Sunday, July 19, 2009

Concern Growing Over United Airlines Plan to Shift Credit-Card Processing Fees to Travel Agents

Starting Monday,United Airlines plans to require some travel agencies to eat the costs of credit-card processing fees on tickets (2-3 percent of the purchase price) sold by the airline to the agencies, which of course will pass the extra charges on to travelers.

The move -- in which agents will be required to pay United cash for the tickets themselves, even though their customers charge them on a credit card -- is being called a huge fare increase by air-travel consumer advocates, who think that other airlines hope to follow United and reduce their own costs of ticket-distribution through third parties.

It isn't clear which agencies are affected, though speculation is that United chose smaller travel agencies at first to see if the scheme will fly. United, which is considered to be the most financially weak of the network airlines, is desperately trying to cut costs amid an industry-wide plunge in passenger revenues, as air-travel demand continues to languish.

It also appears that United is hoping to reduce its exposure and potential liability to credit card companies, which typically hold back substantial sums of payments on advance ticket purchases.

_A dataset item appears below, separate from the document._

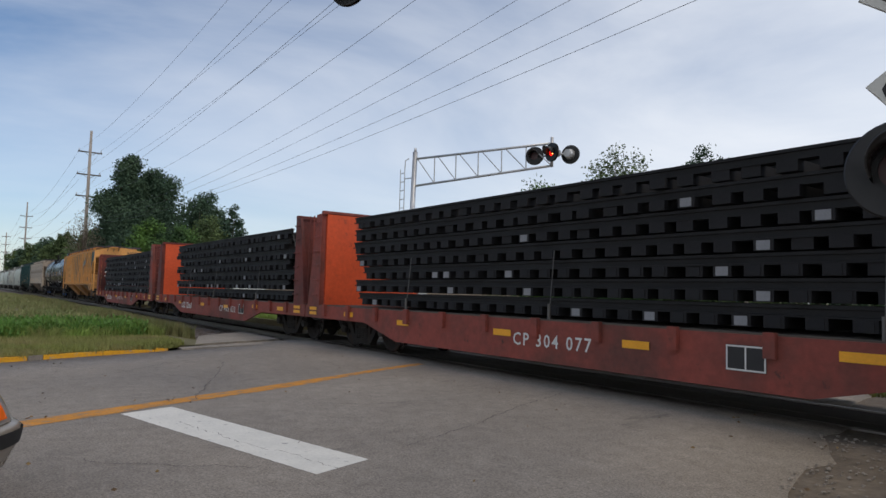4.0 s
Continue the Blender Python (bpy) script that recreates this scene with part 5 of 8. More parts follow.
    for x in (4.38, 4.83):
        decal("consolidated_stencil", rect(0.41, 0.33), M_STENCIL, car, x, 1.38, cf_side, "dark stencil panel", 0.1)
    decal("stencil_marks", bars(2, 0.3, 0.16, seed + 3), M_LETTER, car, 4.42, 1.46, cf_side, "", 0, 0.012)
    decal("test_data", bars(3, 0.62, 0.17, seed + 5), M_STENCIL_LT, car, 6.48, 1.45, cf_side, "", 0)
    decal("test_data", bars(2, 1.5, 0.12, seed + 6), M_STENCIL_LT, car, 2.1, 1.42, cf_side, "", 0)
    decal("plate_mark", box_frame(0.3, 0.27, 0.02), M_STENCIL, car, -4.35, 1.98, cf_side, "", 0.1)
    for x, w, h, z, lean in ((-7.0, 0.12, 0.85, 1.35, -0.3), (7.25, 0.13, 0.82, 1.32, -0.18), (-4.02, 0.11, 0.41, 1.35, -0.1), (-1.53, 0.11, 0.42, 1.34, -0.1), (1.70, 0.11, 0.42, 1.33, -0.1), (4.27, 0.10, 0.36, 1.37, -0.1)):
        bm = bmesh.new()
        quad(bm, ((0, 0, 0), (w, 0, 0), (w + lean, h, 0), (lean, h, 0)))
        decal("reflector", bm, M_REFLECT, car, x, z, cf_side, "orange-yellow reflective strip", 0.09, 0.011)
    if number == "770336":
        for k in range(3):
            bm = bmesh.new()
            quad(bm, ((0, 0.1 * k, 0), (0.05, 0, 0), (0.035, 1.15, 0), (0.012, 1.1, 0)))
            decal("rust_drip", bm, M_SMUDGE, car, 6.86 + 0.11 * k, 1.82, cf_side, "dark rust drip", 0.09, 0.011)
    bm = bmesh.new()
    quad(bm, ((0, 0, 0), (0.22, 0, 0), (0.22, 0.2, 0), (0, 0.2, 0)))
    decal("side_port", bm, M_UNDER, car, -body + 0.45, 1.42, cf_side, "", 0)
    plate = lambda x, z: -1.602
    decal("sill_mark", rect(0.2, 0.16), M_LETTER, car, -5.95, 1.05, plate, "small white mark on the sill", 0)
    decal("stencil_marks", bars(2, 0.15, 0.12, seed + 8), M_STENCIL, car, -5.92, 1.07, plate, "", 0, 0.009)
    # specks of black and rust
    speck = random.Random(seed)
    bm = bmesh.new()
    for _ in range(46):
        x, z, w = speck.uniform(-7, 7), 1.4 + 2.3 * speck.random(), speck.uniform(0.008, 0.035)
        if speck.random() < 0.5:
            x, z = -2.6 + 1.2 * speck.random() + 3.6 * speck.randrange(3), 1.9 + 0.6 * speck.random()
        quad(bm, ((x, z, 0), (x + w, z + w * 0.3, 0), (x + w * 0.8, z + w * speck.uniform(0.6, 1.8), 0), (x - w * 0.2, z + w * 0.7, 0)))
    decal("speck", bm, M_SMUDGE, car, 0, 0, cf_side, "dark specks", 0, 0.007)["kind"] = "stuff"
    for s in (-1, 1):
        bm = bmesh.new()
        cyl(bm, (s * (body + 0.08), -1.56, 2.42), (s * (body + 0.08), -1.50, 2.42), 0.1, 12)
        part("end_port", bm, M_UNDER, car)
    for k, (x, z, w, h, m, st, r) in enumerate(graf):
        decal("graffiti", squiggle(w, h, seed * 7 + k, st, r), m, car, x, z, cf_side, "sprayed graffiti scrawl", 0.12, 0.014)
    return car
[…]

Kevin Mitchell, the chairman of the Business Travel Coalition, which represents corporate travel buyers, called the move "wholly unacceptable."

It is "not just a price increase, it appears to be a potential price increase targeted at those travelers that use the services of travel agents and travel management companies -- with corporate travel programs at the front of that line," Mitchell said.

Travelers booking directly on the United web site would not be affected, of course.

Mitchell said, "The most troubling aspect of this scheme is that this attempt to shift airline sales costs to travel agents and on to their customers would only work if the airlines act in concert with United Airlines to affect such a radical change; something in which the U.S. Department of Justice should take great interest. The way UAL pre-announced its cost-shifting scheme to an unspecified number of travel agents, with an effective date 30 or so days out, leaves it the ability to run this back down the flag pole if its competitors do not agree to match.

Thus, this scheme looks like the previous signaling behavior on airfares by airlines using the Airline Tariff Publishing Co. (ATPCO). That action caused DOJ to sue eight airlines and ATPCO in 1992 alleging that airlines used the ATPCO electronic fare submission and dissemination system to fix prices, which the Division concluded had cost consumers up to $2 billion.

If UAL’s sales cost-transfer scheme were to be matched by other airlines, the
potential impact to consumers and corporate travel programs would likewise be in the billions of dollars," Mitchell said.

United said that the move will affect only a small portion of travel agencies, but has not discussed whether there are plans to expand the requirement for travel agencies to pay United cash for tickets.